MONTPELIER – A bill to give towns more say in the siting of renewable energy projects cleared the Senate Natural Resources Committee Friday afternoon just before a key deadline.
Sen. Christopher Bray, D-Addison, the chairman of the committee and the bill’s sponsor, said the bill, S.230, would actively engage regions and towns in the planning process for renewable energy. The committee voted unanimously to pass the bill.
Under the proposal, regional planning commissions would work with the Department of Public Service to create regional energy plans, Bray said. If the state is satisfied that a region’s energy plan would help Vermont meet its renewable energy goals, the state will certify that plan. Then a town could create a plan addressing its own needs and bring it to the regional planning commission, which would certify that town’s plan.
The Department of Public Service’s Comprehensive Energy Plan includes a goal of having 90 percent of Vermont’s energy come from renewable sources by 2050. Renewable sources includes wind, solar and biofuels.
Town plans would get “substantial consideration” in front of the Public Service Board. Currently, towns get due consideration, Bray said, so this represents a significant increase in the amount of say towns have in siting renewable energy projects.
The Public Service Board can still override a town, but only if there’s clear and convincing evidence that there’s “public good” in doing so.
“It’s a very high standard,” Bray said.
Bray said the rules needed an update because the landscape of energy is changing. Vermont is moving towards a model of distributed renewable generation – having thousands of smaller generation sites, instead of a few large ones.
“We have decades of change ahead,” Bray said, “and every step of that way includes land use.”
For Sen. John Rodgers, D-Essex/Orleans, this bill is a step in the right direction, but doesn’t go nearly far enough to protect Vermonters who live near renewable energy projects, especially wind projects. He wants to see noise monitoring and rules on how far wind turbines have to be from houses in the final version of the bill.
“There’s not the courage in this building to make the changes that need to be made to protect Vermonters,” he said. There are a small number of Vermonters who have had to leave their homes or who have watched their property values plummet because of wind projects, but it’s a very real problem for those people.

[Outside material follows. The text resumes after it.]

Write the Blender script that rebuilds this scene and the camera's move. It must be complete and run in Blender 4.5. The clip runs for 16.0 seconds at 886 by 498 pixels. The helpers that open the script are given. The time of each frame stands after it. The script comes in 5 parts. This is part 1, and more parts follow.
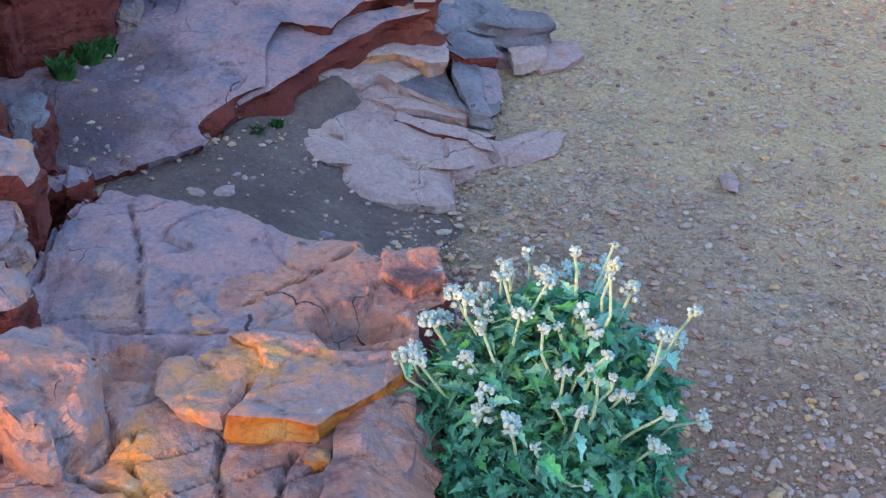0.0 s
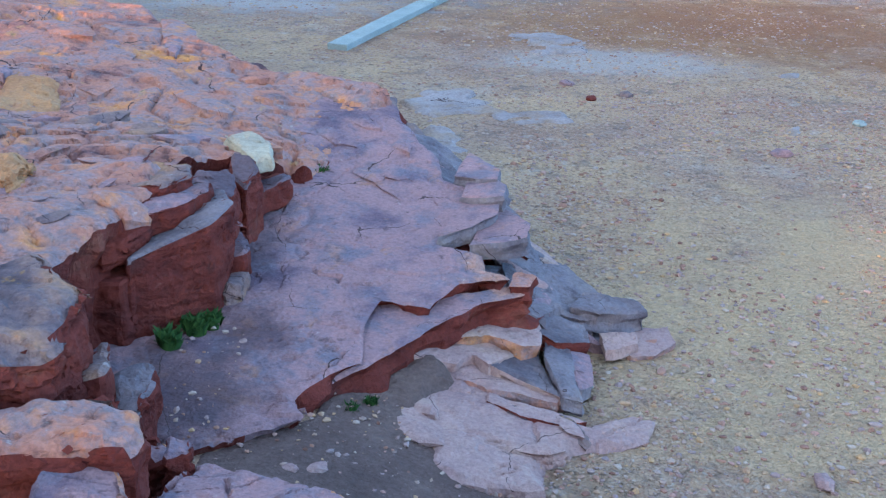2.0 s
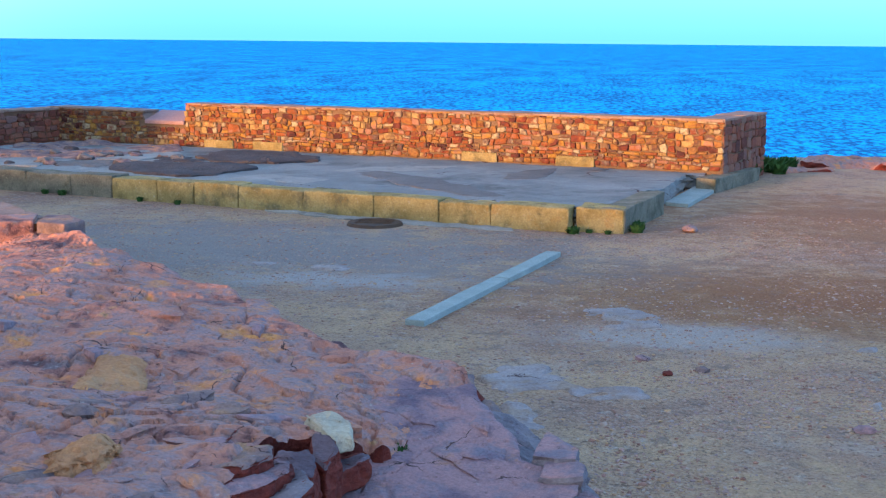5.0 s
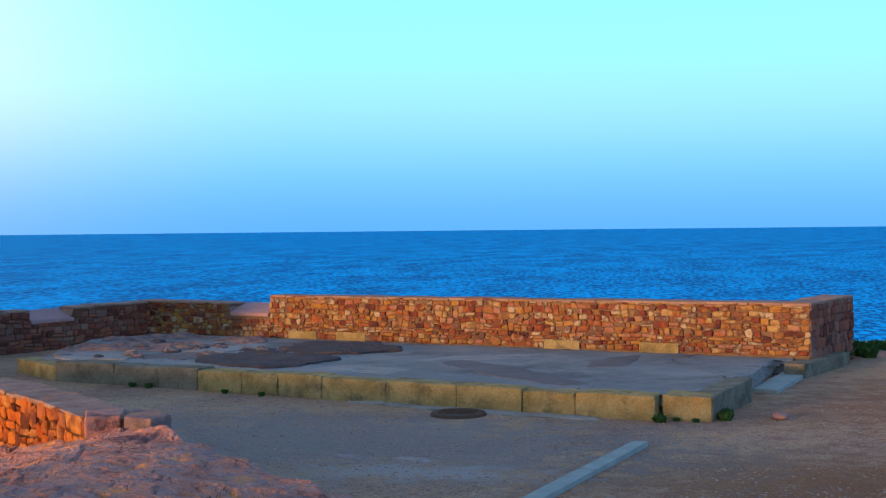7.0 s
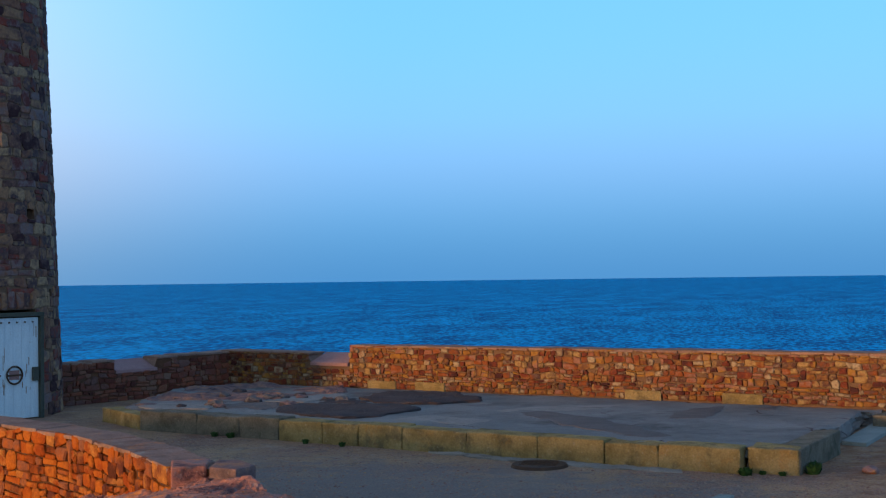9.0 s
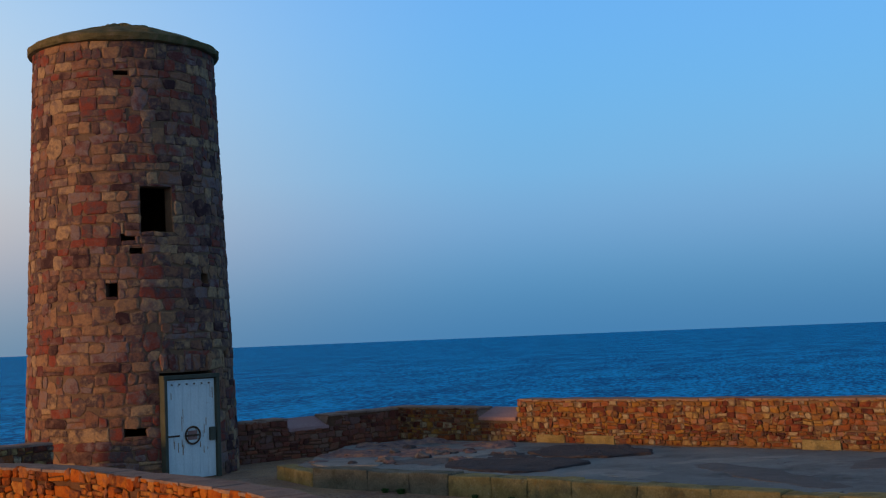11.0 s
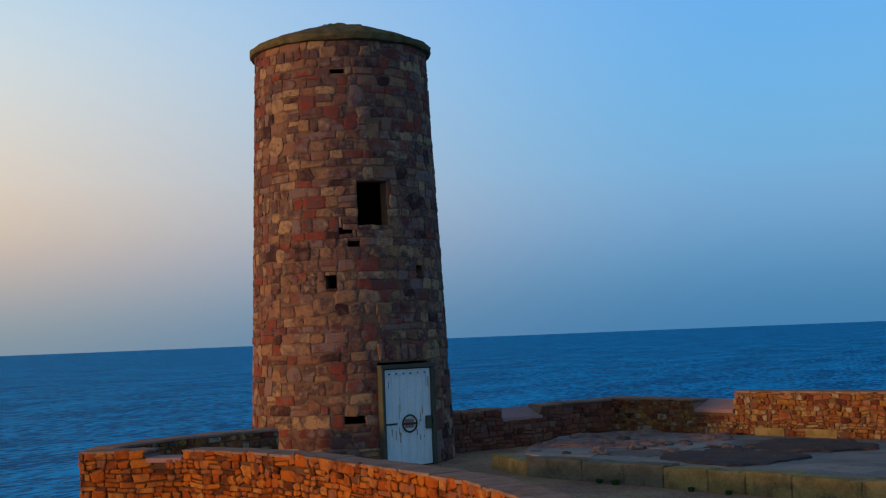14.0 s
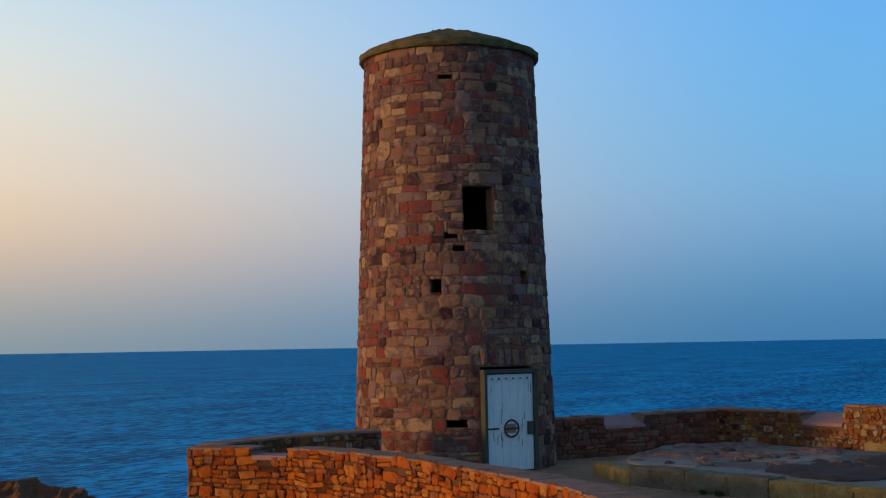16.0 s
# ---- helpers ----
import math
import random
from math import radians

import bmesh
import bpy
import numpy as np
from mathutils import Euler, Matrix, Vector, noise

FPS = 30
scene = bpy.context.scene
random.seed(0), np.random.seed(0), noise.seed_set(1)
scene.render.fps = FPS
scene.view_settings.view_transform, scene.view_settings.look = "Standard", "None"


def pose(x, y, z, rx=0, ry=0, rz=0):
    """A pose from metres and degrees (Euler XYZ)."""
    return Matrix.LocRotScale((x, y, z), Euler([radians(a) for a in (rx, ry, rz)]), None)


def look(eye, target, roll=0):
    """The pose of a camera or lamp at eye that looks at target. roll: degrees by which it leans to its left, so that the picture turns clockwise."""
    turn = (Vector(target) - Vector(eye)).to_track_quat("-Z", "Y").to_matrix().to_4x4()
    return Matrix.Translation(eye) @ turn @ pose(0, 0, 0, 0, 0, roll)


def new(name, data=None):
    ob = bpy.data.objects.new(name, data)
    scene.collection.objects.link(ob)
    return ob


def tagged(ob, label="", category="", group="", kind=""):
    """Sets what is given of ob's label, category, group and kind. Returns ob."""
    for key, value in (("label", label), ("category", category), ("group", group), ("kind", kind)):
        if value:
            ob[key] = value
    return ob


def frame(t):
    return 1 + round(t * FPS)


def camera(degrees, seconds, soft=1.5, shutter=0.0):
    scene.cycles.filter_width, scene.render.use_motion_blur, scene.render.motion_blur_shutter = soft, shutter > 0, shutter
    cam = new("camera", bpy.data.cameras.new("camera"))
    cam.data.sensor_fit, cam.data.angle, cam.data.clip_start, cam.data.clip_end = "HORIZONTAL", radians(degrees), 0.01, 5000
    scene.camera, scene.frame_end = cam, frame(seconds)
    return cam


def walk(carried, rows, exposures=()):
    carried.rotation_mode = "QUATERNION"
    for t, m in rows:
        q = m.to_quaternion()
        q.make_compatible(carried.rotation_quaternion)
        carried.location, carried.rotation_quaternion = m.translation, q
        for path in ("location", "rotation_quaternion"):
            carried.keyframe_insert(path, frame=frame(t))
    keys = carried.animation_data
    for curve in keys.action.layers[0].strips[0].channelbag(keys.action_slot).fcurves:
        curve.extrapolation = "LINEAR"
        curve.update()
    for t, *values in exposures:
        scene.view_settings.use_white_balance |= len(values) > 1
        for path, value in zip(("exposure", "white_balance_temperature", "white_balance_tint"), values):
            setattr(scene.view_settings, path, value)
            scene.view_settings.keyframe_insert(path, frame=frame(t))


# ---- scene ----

Rodgers said he plans to bring floor amendments when the bill comes to the full Senate for a vote.
Watching the discussions prior to the vote were Penny Dubie, wife of former Lt. Gov Brian Dubie, and their neighbor, Sally Collopy. They live on Fairfield Pond, where large turbines have been proposed.
Penny Dubie said she wanted to see more noise protections in the bill.
She cited the dozens of noise complaints received by the existing Georgia Mountain wind project, and the lack of action taken to address them.
“That makes us feel like the state of Vermont isn’t protecting its citizens,” she said
Both Dubie and Collopy said they had concerns about what substantial deference means. Collopy said she’s heard conflicting comments.
“All of that language can be overridden by public good,” Dubie said.
Collopy said she was concerned that the bill wouldn’t make it all the way to the governor’s desk and become law.
If the Senate passes the bill, it will go to the House.
“If the House doesn’t destroy the bill completely, there are some good components,” she said.